26th Milestone, Isle of Man (also known as Joey's) is situated on the primary A18 Snaefell Mountain Road in the parish of Lezayre in the Isle of Man. At the 26th Milestone racing marker used for the Isle of Man TT Races and Manx Grand Prix, the bend was named in honour of 26-times TT winner Joey Dunlop who died after a racing motorcycle crash in Estonia in July 2000. The area is the location of the only accident in which spectators at the Isle of Man TT races or Manx Grand Prix have been killed in a motorcycle racing accident.

==Racing==
A serious fatal racing accident occurred at the 26th Milestone during the Centenary TT races in June, 2007 resulting in the death of a solo race competitor and two spectators during lap 5 of the Senior TT race. Newcomer-competitor Marc Ramsbotham riding a Suzuki and spectators Dean Jackob and Gregory Kenzig died, with TT race marshals Hilary Musson and Janice Phillips suffering injuries.
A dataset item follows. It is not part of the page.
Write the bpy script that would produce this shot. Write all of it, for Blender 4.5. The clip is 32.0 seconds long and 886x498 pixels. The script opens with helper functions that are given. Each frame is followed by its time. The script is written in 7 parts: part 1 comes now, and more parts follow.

Safety work was carried out before the 2007 Manx Grand Prix in late August with the removal of part of a grass bank and a new race marshal's shelter created by the Isle of Man Department of Transport. During the winter of 2007, the 26th Milestone road-side marker, the A18 Mountain Road metal 13th milestone and Mountain Course marker board were also moved from the site.

Three-times British Supersport champion Karl Harris was killed in 2014 after a collision with another competitor at the 26th Milestone during the second lap of the Superstock TT race.

==A18 Snaefell Mountain Road==
The 26th Milestone curve, situated on a steep up-hill section of the primary A18 Mountain Road, was part of the Highland Course and Four Inch Course used for the Gordon Bennett Trial and Tourist Trophy car races held between 1904 and 1911. The 26th Milestone is part of the Snaefell Mountain Course used since 1911 for the TT and Manx Grand Prix races.

The A18 Snaefell Mountain Road was developed in the mid-19th century from a number of pre-existing roads and bridle paths. This included the building of a number of sheep-gates including the East Mountain Gate, the Beinn-y-Phott sheep-gate and Keppel Gate. The primary A18 Mountain Road section road from Park Llewellyn (North Barrule) to Keppel Gate is a product of the Disafforesting Commission of 1860 and it reflects typical nineteenth century highway and railway construction practices which includes many small scale cuttings, embankments and revetments which follow land contours with purpose built graded-sections intersected by right-angle bends, road junctions and sheep-gates.

Improvements including road widening and landscaping occurred at the 26th Milestone for the 1938 TT races. A small-size metal milestone from the period of James Garrow as Isle of Man Surveyor-General was situated at the 26th Milestone as the 13th milestone marker on the primary A18 Snaefell Mountain Road.